JA – Não temos política de os segurar. Quando as coisas são bem feitas, até nos engrandece. E o que esperamos é o retorno financeiro que acontece quando eles começam a assinar contratos profissionais. Para nós é um orgulho quando isso acontece. Quer dizer que estamos a trabalhar bem.
Importa salientar que além de querermos formar jogadores de elite, queremos formar treinadores de elite. E isso também é importante para fortalecer a nossa formação.
PS –Para quando uma equipa de futebol feminino no clube?
JA – Quando entrei aqui em 2019, era um dos dois grandes projetos que lancei ao presidente. Um era a equipa sénior, que foi lançada entretanto. E a equipa feminina foi outro grande objetivo. Mas atualmente temos de ter prioridades, e com falta de campos não podemos ter os femininos. Mas vai acontecer, é um fenómeno que está a crescer e nós queremos acompanhar essa tendência.
PS – O vosso corpo técnico é constituído por pessoas ligadas ao futebol enquanto atletas?
JA – Temos um critério muito forte nesse sentido. Muitos dos nossos treinadores são ex-atletas do clube. Ao mesmo tempo são formados em educação física, com especialização em futebol. Faz parte da nossa filosofia. Procuramos que um jogador que termine aqui a sua formação, continue ligado ao clube, e quando eles são formados e especializados, tem as portas abertas. Nas idades mais baixas procuramos também ter pessoas fortes em termos de pedagogia, nas idades mais avançadas, queremos técnicos com maior experiência.
PS – Além da competência profissional, para se trabalhar na formação desportiva, é preciso paixão por este segmento?
JA – Sem dúvida.
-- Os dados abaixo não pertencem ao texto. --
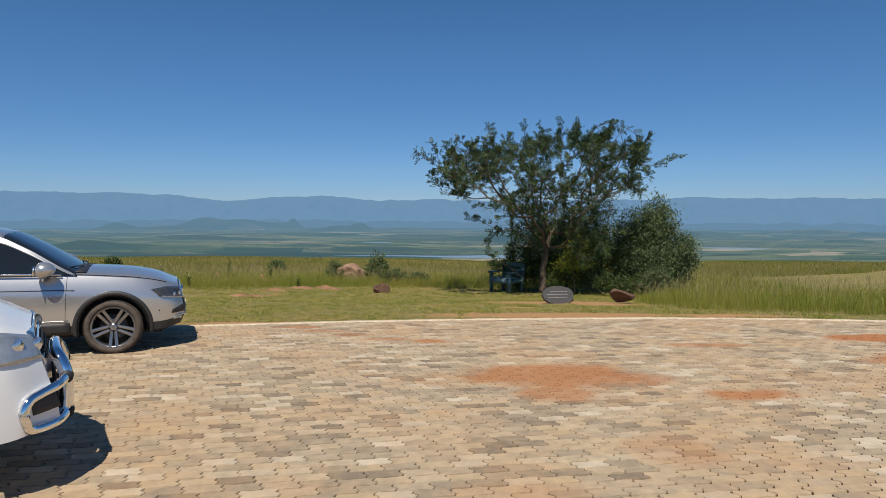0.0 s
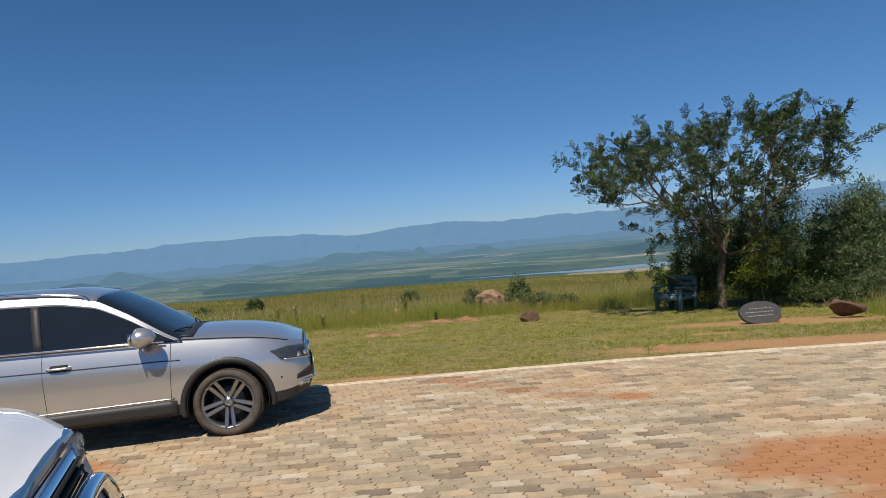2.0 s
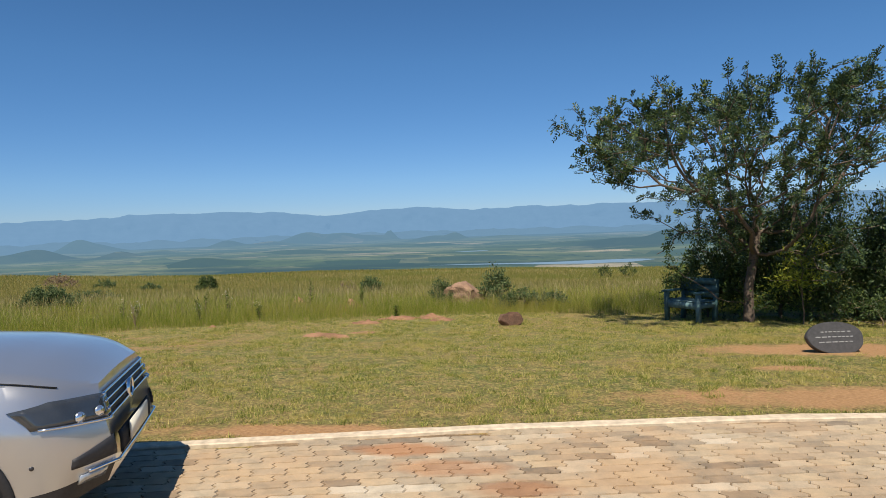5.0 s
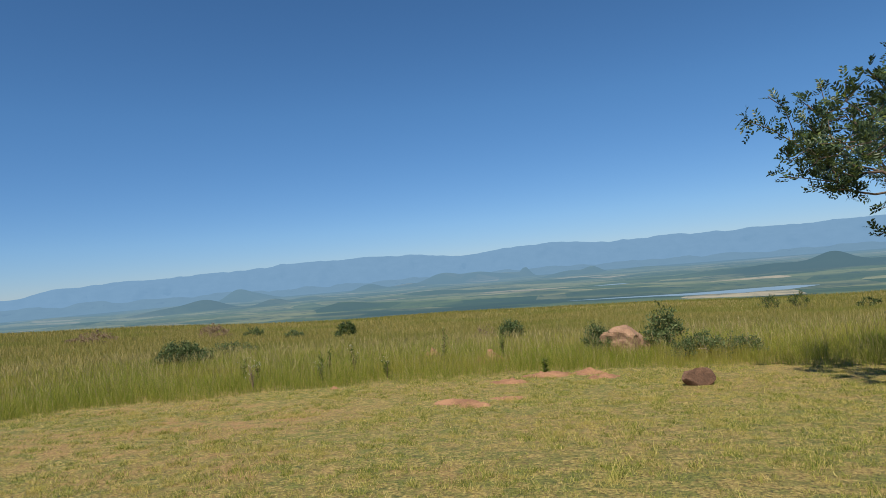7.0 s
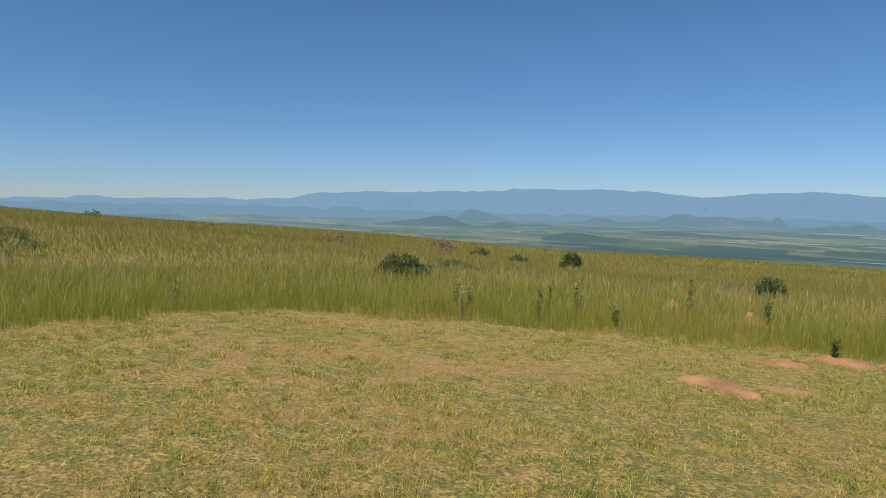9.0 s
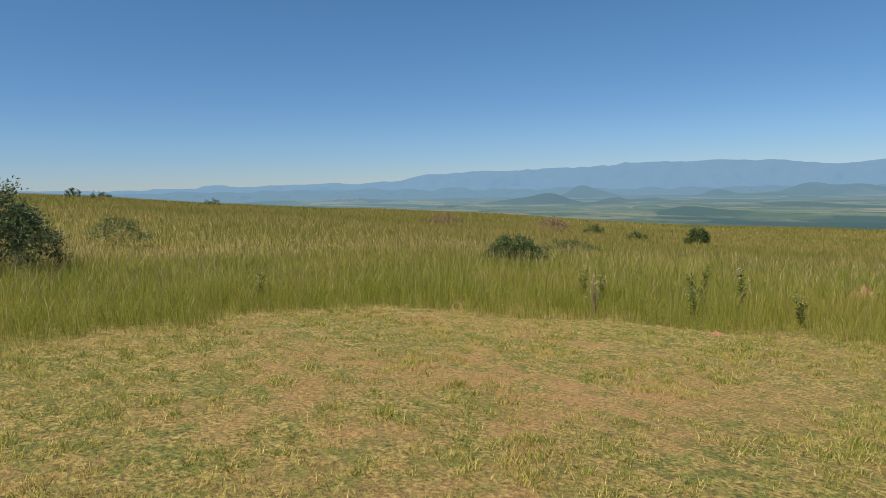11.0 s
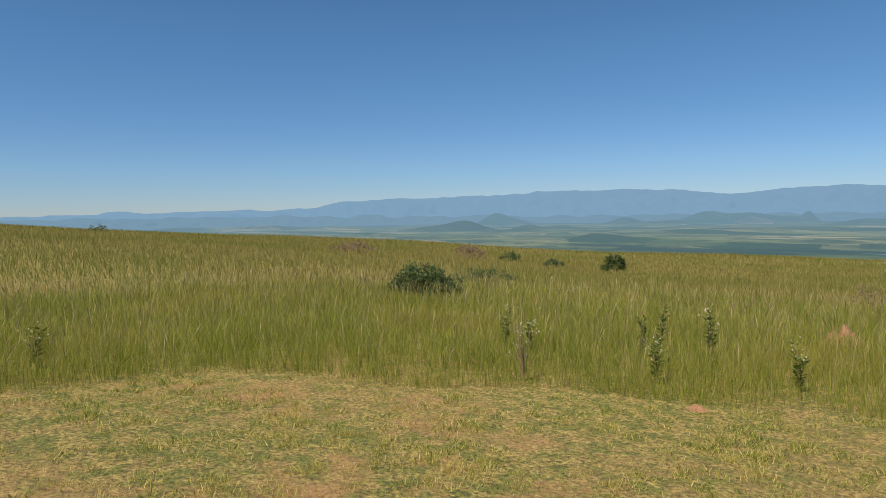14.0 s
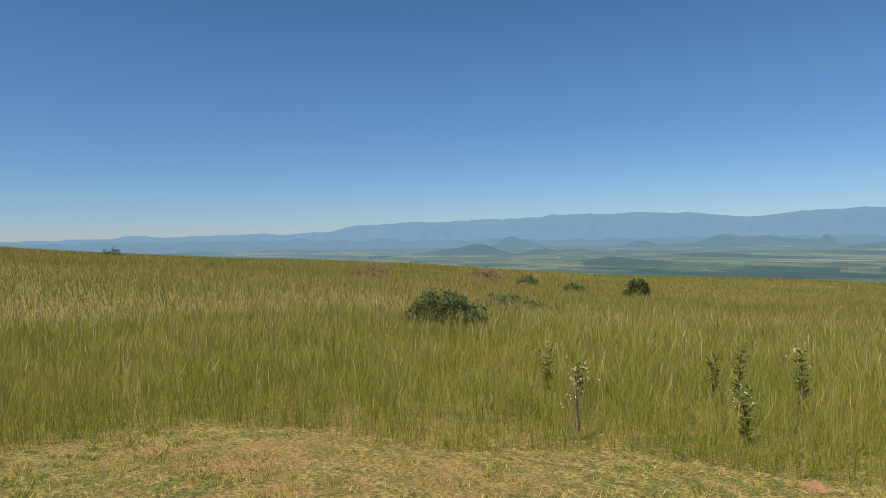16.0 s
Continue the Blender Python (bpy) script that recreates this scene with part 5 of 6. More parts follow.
# ---------------------------------------------------------------- leaves and wood
def leaf_mesh(name, at, way, side, length, width, material):
    """Pointed leaves, each a folded diamond: arrays of places, directions, sideways, lengths and widths."""
    n = len(at)
    way = way / np.linalg.norm(way, axis=1)[:, None]
    side = side - way * np.sum(side * way, axis=1)[:, None]
    side /= np.linalg.norm(side, axis=1)[:, None] + 1e-9
    up = np.cross(side, way)
    L, W = length[:, None], width[:, None]
    v = np.stack((at, at + way * L * 0.45 + side * W * 0.5 + up * W * 0.15, at + way * L, at + way * L * 0.45 - side * W * 0.5 + up * W * 0.15), 1)
    loops = ((np.arange(n) * 4)[:, None] + np.array([0, 1, 2, 0, 2, 3])).ravel()
    return big_mesh(name, v.reshape(-1, 3), loops, np.full(n * 2, 3), material)


def unit(rng, n, up=0.0):
    v = rng.normal(0, 1, (n, 3))
    v[:, 2] += up
    return v / np.linalg.norm(v, axis=1)[:, None]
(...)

Tenho muitos anos de formação. Cheguei a ser treinador da equipa profissional e tive uma experiência no Sp. Covilhã, regressando ao Portimonense para coordenar a formação. Conheço bem o mundo da formação e a parte do futebol profissional. Temos de ter muita paixão quando trabalhamos a formação. Há um retorno diferente ao trabalhar nos grandes palcos, mas há uma alegria muito grande quando vemos atletas nossos a singrar no profissional e a reconhecer o trabalho que fizemos quando eles eram miúdos. E felizmente acontece muito, o que engrandece o nosso trabalho. É um sentimento muito forte quando vemos os frutos de muitos anos de trabalho.
PS – Em termos pedagógicos, a responsabilidade também maior, quando falamos em futebol de formação?
JA – É uma responsabilidade imensa. Temos aqui 500 miúdos, que a juntar a familiares e amigos cria uma comunidade de 3000 pessoas. Não conseguimos agradar a toda a gente, ninguém consegue. Mas temos as nossas filosofias, os nossos caminhos e acreditamos na responsabilidade do nosso trabalho. Da-mos todo o acompanhamento ao atleta, temos gabinete de nutrição, psicologia, médicos e fisioterapeutas, a tempo inteiro no clube. Queremos crescer ainda mais, dar melhor apoio nas escolas aos miúdos. Mas é um passo de cada vez. Financeiramente temos uma carga muito grande de despesas, mas felizmente temos alguns parceiros que nos ajudam e permitem que o clube continue forte na formação.